Stories from Stan and Nena suggest that Walung, a general reference to the western side of the island as well as the place name for the site we visited today, was settled first in the history of the island, and that the chiefs who later occupied Leluh could trace their descent from Walung. Now, whether Walung in this instance refers to the village of Loacl, on Okat Bay, or our general site area is an unknown in this equation. Loacl was at one time a major center of activity, and probably one of the dominant political points before the growth of Leluh. Intuitively, I would suspect that the area we visited today would have been among those areas initially settled. It is visible from the ocean beyond the reef, presents a flat and accessible piece of land, it's not hidden by mangroves like Loacl, there is access to both food (land, marine) and water, and it presents a good look-out location.

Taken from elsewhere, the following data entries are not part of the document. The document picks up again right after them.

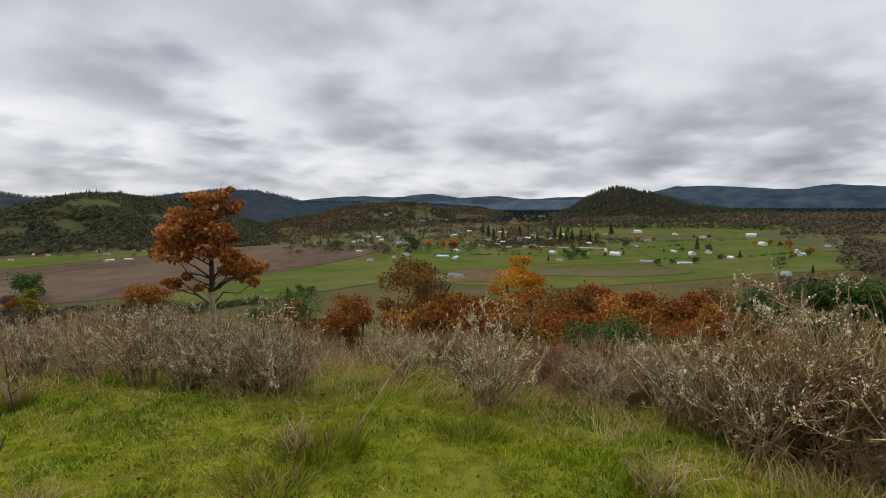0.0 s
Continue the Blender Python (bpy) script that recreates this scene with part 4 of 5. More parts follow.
def fir_tree(name, label, seed, high, wide, whorls=26, per=6, mat=M_NEEDLE, bare=0.05, ragged=0.15, fine=18, grain=1.0):
    """A fir: straight trunk, whorls of upswept branches, branchlets set with needles."""
    rnd = np.random.default_rng(seed)
    tree = thing(name, label, "tree")
    solid("trunk", *pipe(grow(rnd, (0, 0, -0.3), (0, 0, 1), high + 0.3, 0.018 * high, 10, 0.0, 0, 0.04), 8), M_BARK, tree, smooth=True)
    arms, lets = [], []
    for k in range(whorls):
        f = bare + (0.985 - bare) * (k + rnd.uniform(0, 0.5)) / whorls
        z = high * f
        reach = wide * (1 - f) ** 1.25 + 0.025 * high / 8
        for j in range(per if f < 0.8 else 5 if f < 0.93 else 4):
            a = 6.283 * j / per + k * 0.8 + rnd.uniform(-0.3, 0.3)
            ln = reach * rnd.uniform(1 - ragged * 2.4, 1 + ragged)
            pts, rad = grow(rnd, (0, 0, z), (math.cos(a), math.sin(a), -0.16 + 0.55 * f + 3.0 * max(0.0, f - 0.8)), ln, 0.005 * high * (1 - f) + 0.005, 5, 0.16, 0.3)
            arms.append((pts, rad))
            m = int((4 + 9 * min(2.4 if grain == 1.0 else 5.0, ln)) / grain ** 0.7) if f < 0.95 else 2
            near_tip = min(1.0, 0.45 + (1 - f) * 3)
            for q in range(m):
                g = (0.15 + 0.85 * (q + rnd.uniform(0, 1)) / m) * 5
                i = min(int(g), 4)
                at = pts[i] + (pts[i + 1] - pts[i]) * min(1.0, g - i)
                w = (pts[i + 1] - pts[i]) / np.linalg.norm(pts[i + 1] - pts[i])
                side = np.cross(w, (0, 0, 1)) * (1 if q % 2 else -1) * rnd.uniform(0.5, 1.1)
                lets.append((at, w * 0.9 + side + np.array([0, 0, rnd.uniform(-0.25, 0.35)]), (0.05 + 0.05 * min(1.0, ln) + 0.30 * ln * (1 - g / 6)) * near_tip * rnd.uniform(0.7, 1.25) * (0.35 + 0.65 * grain), f))
            lets.append((pts[-2], pts[-1] - pts[-2], 0.22 * min(1.0, reach / 0.9) * grain, f))
    stuff_part("branch_mass", *tubes(arms), M_BARK, tree)
    at = np.array([s[0] for s in lets])
    w = np.array([s[1] for s in lets])
    w /= np.linalg.norm(w, axis=1)[:, None]
    ln = np.array([s[2] for s in lets])
    slim = np.clip((1 - np.array([s[3] for s in lets])) * 4.5, 0.4, 1.0)[:, None]
    n = len(lets)
    pieces = []
    for q in range(fine):
        t = (q + rnd.uniform(0, 1, n)) / fine
        s0 = at + w * (ln * t)[:, None]
        d = w * 0.8 + rnd.normal(size=(n, 3)) * 0.55
        d /= np.linalg.norm(d, axis=1)[:, None]
        b = np.cross(d, rnd.normal(size=(n, 3)))
        b /= np.linalg.norm(b, axis=1)[:, None]
        L = rnd.uniform(0.06, 0.11, n)[:, None] * high / 8 * grain * slim ** 0.5
        wd = 0.0145 * high / 8 * grain ** 0.5 * slim
        vv = np.stack([s0, s0 + d * L * 0.5 + b * wd, s0 + d * L, s0 + d * L * 0.5 - b * wd], 1).reshape(-1, 3)
        pieces.append((vv, np.arange(n * 4).reshape(-1, 4)))
    stuff_part("needles", *merge(*pieces), mat, tree)
    return tree


def from_brow(az, d):
    """A place by azimuth and distance from where the eye mostly stands."""
    x, y = spot(az, d)
    return x - 0.62, y - 0.3


def set_tree(ob, az, d, top, own, turn=0.0, wide=1.0):
    """Stand a tree of its own height so that its tip shows top degrees over the eye's level."""
    x, y = from_brow(az, d)
    z = float(height(x, y)) - 0.2
    k = (1.58 + d * math.tan(radians(top)) - z) / own
    ob.matrix_world = pose(x, y, z, 0, 0, turn)
    ob.scale = (k * wide, k * wide, k)
    return ob


set_tree(fir_tree("fir_tree", "dense dark green fir below the brow", 61, 8.0, 7.0, 46, 9, bare=0.36, fine=22, grain=0.6), 90.0, 48, 3.5, 8.0)
set_tree(fir_tree("fir_tree", "taller open fir with upswept green branches", 62, 8.6, 7.9, 36, 7, bare=0.36, ragged=0.3, fine=22, grain=0.65), 81.9, 44, 4.8, 8.6)
set_tree(leafy_tree("evergreen_tree", "rounded evergreen tree with glossy leaves", 63, 5.2, 1.0, 3.7, 34000, 0.085, M_GREEN_LEAF, M_BARK, 0.09, 12, 0.5, lobes=40, flat=1.4, lump=0.34), 73.6, 40, -2.8, 5.3, 0, 1.3)


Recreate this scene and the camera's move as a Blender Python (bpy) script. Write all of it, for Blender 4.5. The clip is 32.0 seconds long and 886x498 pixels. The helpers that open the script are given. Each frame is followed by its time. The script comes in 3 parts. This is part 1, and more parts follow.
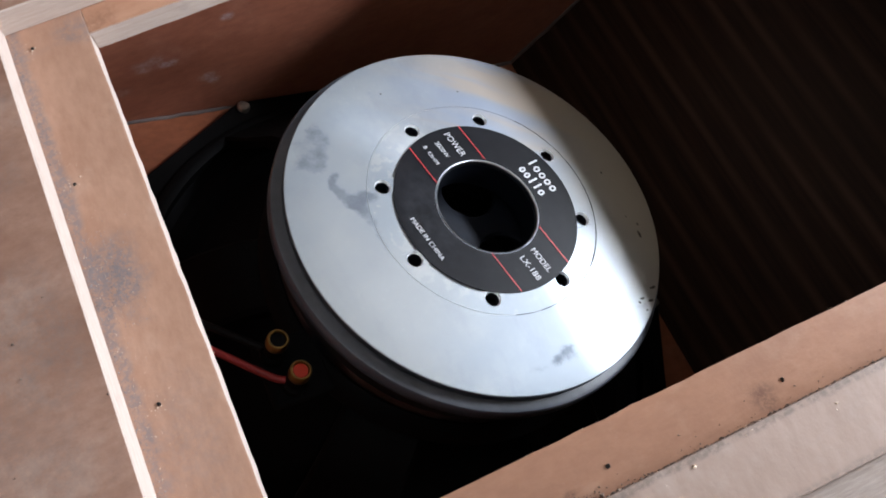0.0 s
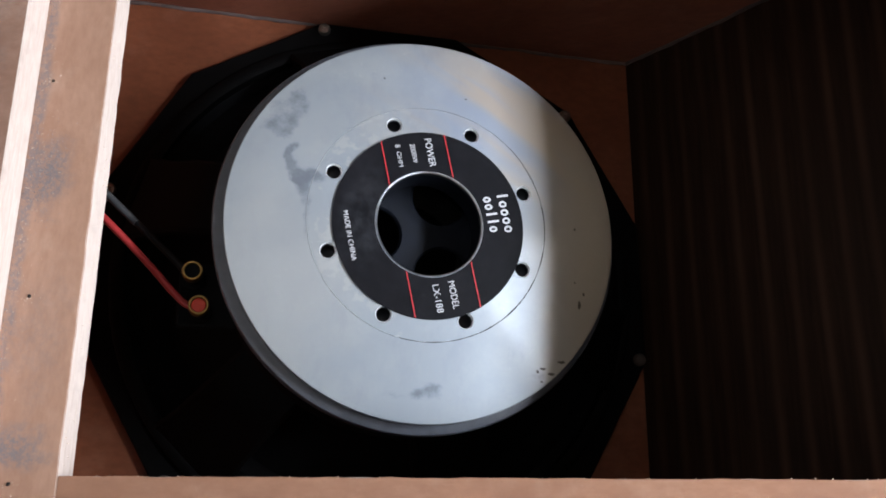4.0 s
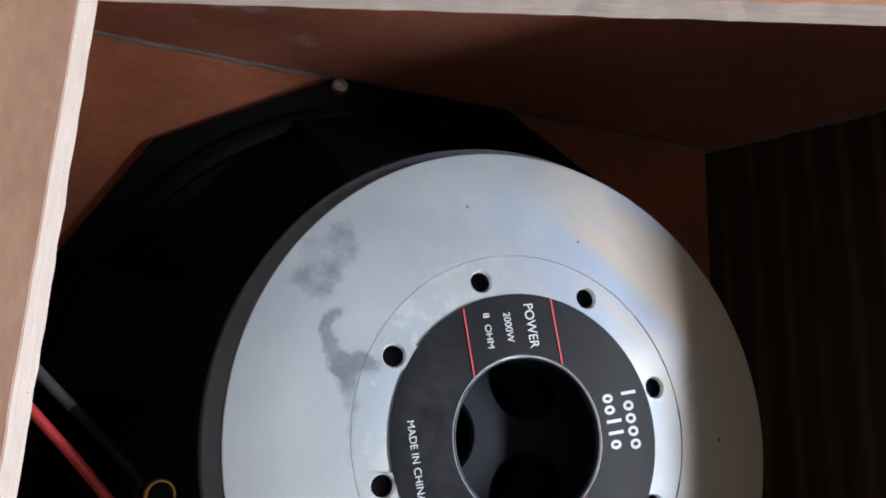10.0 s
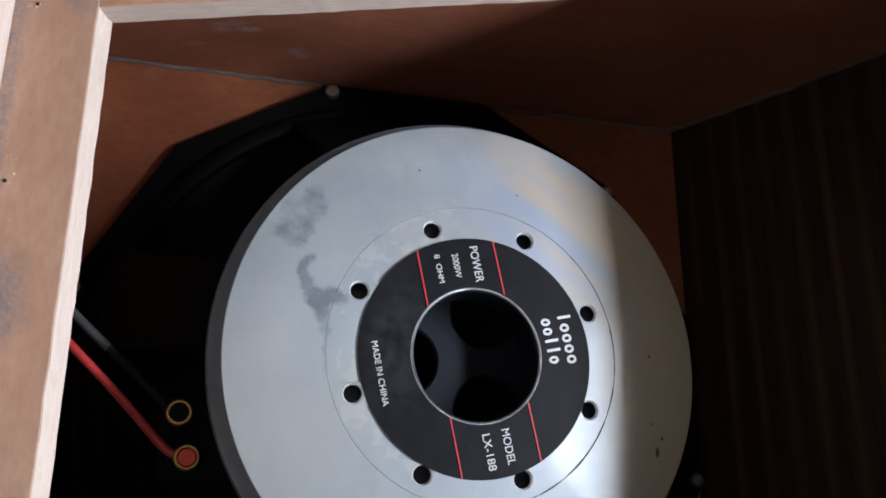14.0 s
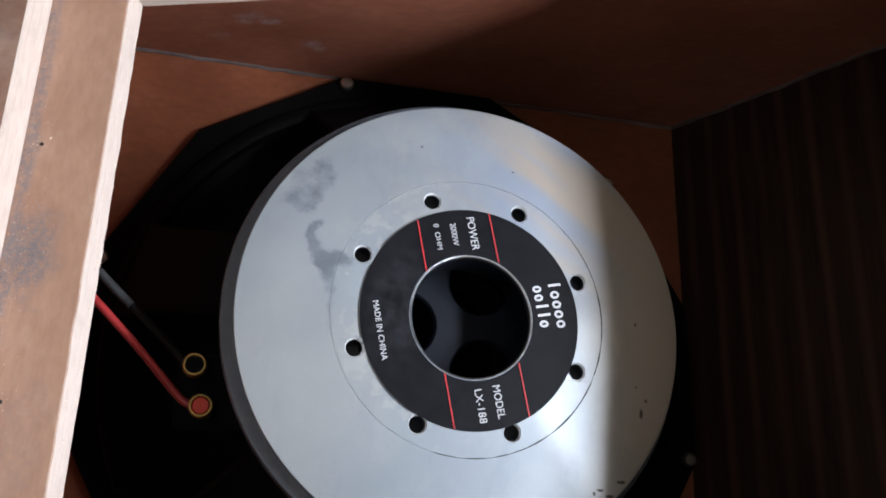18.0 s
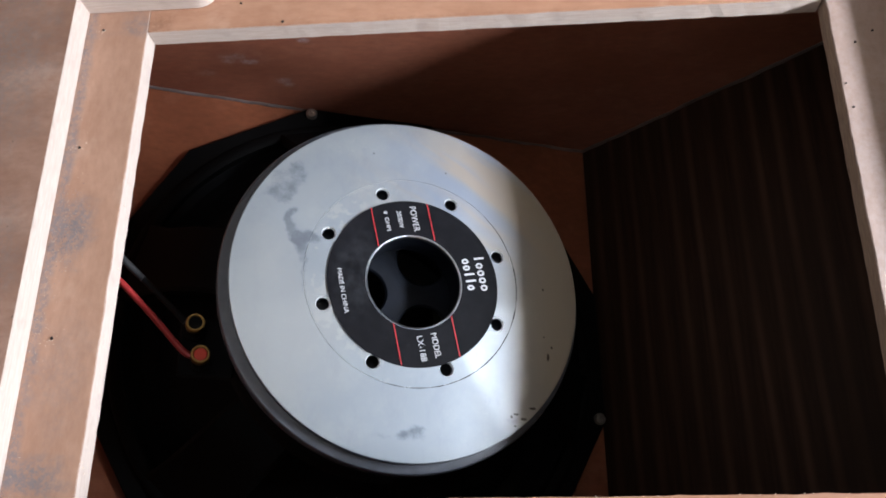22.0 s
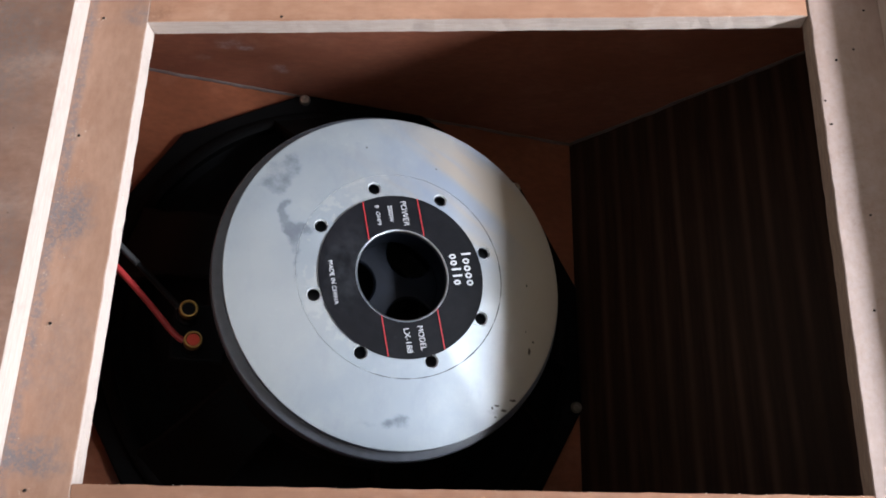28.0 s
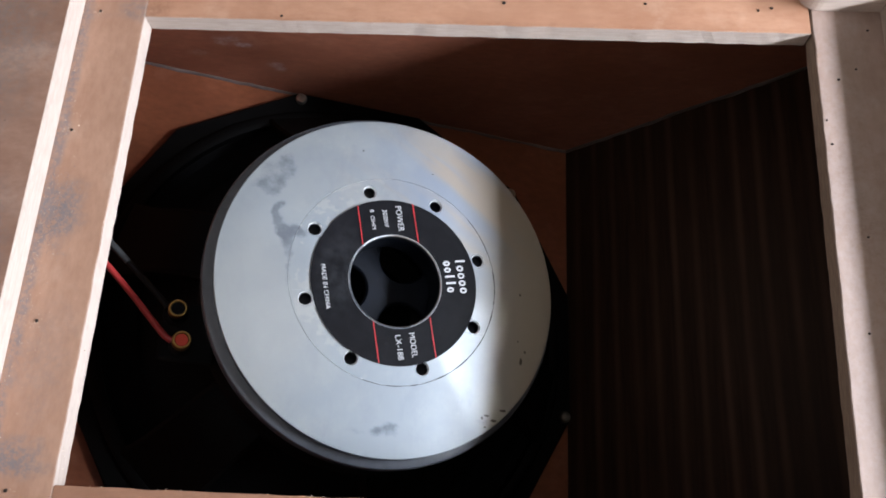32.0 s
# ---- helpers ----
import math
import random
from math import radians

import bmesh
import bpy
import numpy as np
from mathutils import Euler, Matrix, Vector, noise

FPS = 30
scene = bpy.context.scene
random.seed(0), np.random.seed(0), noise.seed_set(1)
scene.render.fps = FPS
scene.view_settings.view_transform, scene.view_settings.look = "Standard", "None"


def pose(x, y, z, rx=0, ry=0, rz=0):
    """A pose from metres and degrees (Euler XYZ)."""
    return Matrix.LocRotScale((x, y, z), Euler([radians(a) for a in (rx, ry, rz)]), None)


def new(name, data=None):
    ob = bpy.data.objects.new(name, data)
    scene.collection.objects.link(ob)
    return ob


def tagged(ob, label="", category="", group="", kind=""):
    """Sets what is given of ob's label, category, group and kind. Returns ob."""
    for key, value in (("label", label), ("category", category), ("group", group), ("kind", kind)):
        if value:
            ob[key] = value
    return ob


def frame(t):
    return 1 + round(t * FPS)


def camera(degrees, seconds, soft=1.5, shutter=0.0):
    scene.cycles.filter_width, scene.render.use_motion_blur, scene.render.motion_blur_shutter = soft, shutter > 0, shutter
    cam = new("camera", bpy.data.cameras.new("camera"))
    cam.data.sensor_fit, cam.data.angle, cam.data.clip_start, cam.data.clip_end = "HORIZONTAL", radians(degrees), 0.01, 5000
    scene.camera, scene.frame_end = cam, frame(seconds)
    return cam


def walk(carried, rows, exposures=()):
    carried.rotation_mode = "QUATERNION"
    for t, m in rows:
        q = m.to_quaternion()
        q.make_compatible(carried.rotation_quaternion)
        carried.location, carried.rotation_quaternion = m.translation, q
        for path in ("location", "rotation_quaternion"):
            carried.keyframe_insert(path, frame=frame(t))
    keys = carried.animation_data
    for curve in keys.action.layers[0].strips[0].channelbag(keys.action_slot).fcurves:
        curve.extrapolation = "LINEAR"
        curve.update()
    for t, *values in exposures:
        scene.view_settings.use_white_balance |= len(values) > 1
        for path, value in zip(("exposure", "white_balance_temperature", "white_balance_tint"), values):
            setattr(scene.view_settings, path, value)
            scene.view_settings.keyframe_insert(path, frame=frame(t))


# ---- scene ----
cam = camera(55.03, 32.0, soft=1.8)
# seconds, x, y, z, then the turn about x, y and z in degrees
ROWS = [
    (0.0, 0.0529, -0.3415, 0.8106, 22.21, 0.15, -25.11),
    (0.5, 0.0545, -0.3464, 0.8136, 22.06, -0.25, -25.60),
    (1.0, 0.0616, -0.3521, 0.8358, 20.79, 0.90, -25.30),
    (1.2, 0.0963, -0.3330, 0.8231, 19.03, 2.89, -21.77),
    (1.4, 0.1366, -0.3218, 0.8221, 19.43, 4.81, -16.35),
    (1.5, 0.1572, -0.3142, 0.8316, 18.94, 5.24, -13.00),
    (1.6, 0.1826, -0.3064, 0.8370, 17.69, 5.50, -10.17),
    (1.8, 0.2251, -0.3174, 0.8396, 17.33, 6.82, -5.86),
    (2.0, 0.2397, -0.3196, 0.8488, 17.30, 7.02, -2.89),
    (2.5, 0.2611, -0.3173, 0.8691, 17.33, 7.69, 0.71),
    (4.5, 0.2377, -0.3007, 0.8173, 15.61, 7.53, 0.30),
    (5.0, 0.2311, -0.2669, 0.8087, 15.48, 8.21, 1.15),
    (5.5, 0.2308, -0.2413, 0.8002, 13.74, 8.28, 1.00),
    (6.0, 0.2266, -0.2303, 0.7852, 13.17, 7.79, 1.19),
    (6.5, 0.2217, -0.2026, 0.7651, 13.72, 7.31, 1.85),
    (7.0, 0.2022, -0.1935, 0.7419, 13.69, 6.19, 1.73),
    (7.5, 0.1828, -0.1853, 0.7237, 13.79, 4.12, 1.52),
    (8.0, 0.1758, -0.1825, 0.7152, 13.87, 3.22, 1.38),
    (8.5, 0.1591, -0.1776, 0.7043, 14.02, 1.76, 1.57),
    (9.0, 0.1486, -0.1683, 0.6988, 14.25, 0.75, 1.75),
    (9.5, 0.1425, -0.1678, 0.6950, 14.72, 0.96, 2.27),
    (10.0, 0.1398, -0.1669, 0.6964, 14.87, 0.58, 2.36),
    (10.5, 0.1424, -0.1694, 0.7125, 15.64, 1.49, 2.27),
    (11.0, 0.1492, -0.1860, 0.7299, 16.72, 2.64, 1.90),
    (11.5, 0.1510, -0.1894, 0.7311, 16.42, 2.75, 1.79),
    (12.0, 0.1550, -0.1925, 0.7382, 16.64, 3.62, 1.73),
    (12.5, 0.1547, -0.1957, 0.7412, 16.92, 3.28, 1.90),
    (13.0, 0.1596, -0.2074, 0.7517, 16.91, 3.54, 1.47),
    (13.5, 0.1762, -0.2145, 0.7533, 16.89, 4.62, 0.91),
    (14.0, 0.1948, -0.2242, 0.7565, 16.98, 5.47, 0.23),
    (14.5, 0.2061, -0.2246, 0.7614, 16.49, 5.13, -0.13),
    (16.5, 0.2248, -0.2572, 0.7722, 17.99, 6.76, 0.51),
    (17.0, 0.2116, -0.2603, 0.7738, 18.18, 6.18, 1.24),
    (17.5, 0.2068, -0.2622, 0.7771, 18.46, 6.45, 1.55),
    (18.0, 0.2110, -0.2608, 0.7768, 18.63, 6.71, 1.62),
    (18.5, 0.2159, -0.2621, 0.7795, 18.13, 7.62, 1.22),
    (19.0, 0.2134, -0.2694, 0.7899, 18.21, 7.23, 2.30),
    (19.5, 0.2136, -0.2839, 0.8194, 19.39, 6.67, 2.71),
    (20.0, 0.2060, -0.3126, 0.8334, 20.85, 5.18, 3.27),
    (20.5, 0.1979, -0.3269, 0.8455, 20.51, 3.88, 2.55),
    (21.0, 0.1989, -0.3381, 0.8578, 20.21, 3.58, 1.82),
    (21.5, 0.2110, -0.3526, 0.8766, 21.95, 4.60, 1.53),
    (22.0, 0.2306, -0.3536, 0.8810, 22.45, 4.22, -0.25),
    (22.5, 0.2356, -0.3576, 0.8844, 22.84, 4.83, -0.95),
    (23.0, 0.2309, -0.3559, 0.8831, 23.09, 4.29, -0.56),
    (23.5, 0.2283, -0.3581, 0.8856, 22.01, 4.12, -0.42),
    (24.0, 0.2249, -0.3571, 0.8881, 20.66, 3.88, 0.17),
    (24.5, 0.2239, -0.3547, 0.8871, 20.28, 4.12, 0.15),
    (25.0, 0.2219, -0.3480, 0.8925, 20.12, 3.37, 0.28),
    (25.5, 0.2291, -0.3474, 0.8909, 19.82, 3.90, 0.32),
    (27.5, 0.2265, -0.3430, 0.9039, 20.53, 2.45, 0.80),
    (28.0, 0.2274, -0.3428, 0.9051, 20.41, 2.40, 1.05),
    (28.5, 0.2299, -0.3442, 0.9041, 20.60, 2.49, 1.14),
    (29.0, 0.2278, -0.3410, 0.9009, 20.45, 2.23, 1.56),
    (29.5, 0.2298, -0.3378, 0.8996, 20.02, 2.10, 1.49),
    (30.0, 0.2276, -0.3337, 0.8987, 20.04, 1.74, 1.67),
    (30.5, 0.2276, -0.3367, 0.8960, 20.01, 1.65, 1.86),
    (31.0, 0.2289, -0.3351, 0.8965, 19.85, 1.59, 1.91),
    (31.5, 0.2274, -0.3358, 0.8982, 19.94, 1.39, 2.13),
    (32.0, 0.2232, -0.3346, 0.9025, 20.27, 1.07, 2.50),
]
EXPOSURES = [(0.0, -0.08), (4.5, -0.1), (8.0, -0.26), (10.0, -0.3), (12.0, -0.33), (14.5, -0.28), (17.0, -0.18), (20.0, -0.1), (23.0, 0.0), (25.5, -0.02), (32.0, -0.03)]
walk(cam, [(t, pose(x, y, z, rx, ry, rz)) for t, x, y, z, rx, ry, rz in ROWS], EXPOSURES)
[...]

Walung, by the way, means "hinterland, away from Leluh". The old name for Kosrae (told to the whalers, traders and missionaries who arrived in the 19th century) was Ualung or Wacluhng (where the c is nearly silent, a brief glottal stop in the back of your throat). This name was most certainly used in reference to the then-capital and political-economic-social-cultural center at Leluh. We don't know what the island was called before then; Western contact began in 1824 and increased thereafter.

Walking out of the site I spotted a large piece of Tridacna (the hinge portion) mixed in with the wall debris. The thinner, outer or dorsal region of the shell had been removed, and there were large flaking scars along the edge suggesting deliberate removal of this dorsal region. In my experience, such a large piece of deliberately worked shell forms the transportable raw material used in the manufacture of adzes.

When we got back to the dock in Okat, Stan and the boat operator dropped us off. They then went back out fishing. Nena was surprised, and said had he known Stan was going to do this, he would have eaten half the cookies we brought along with us. As it was, he was trying to reserve his cookie-eating for the ride back to the office.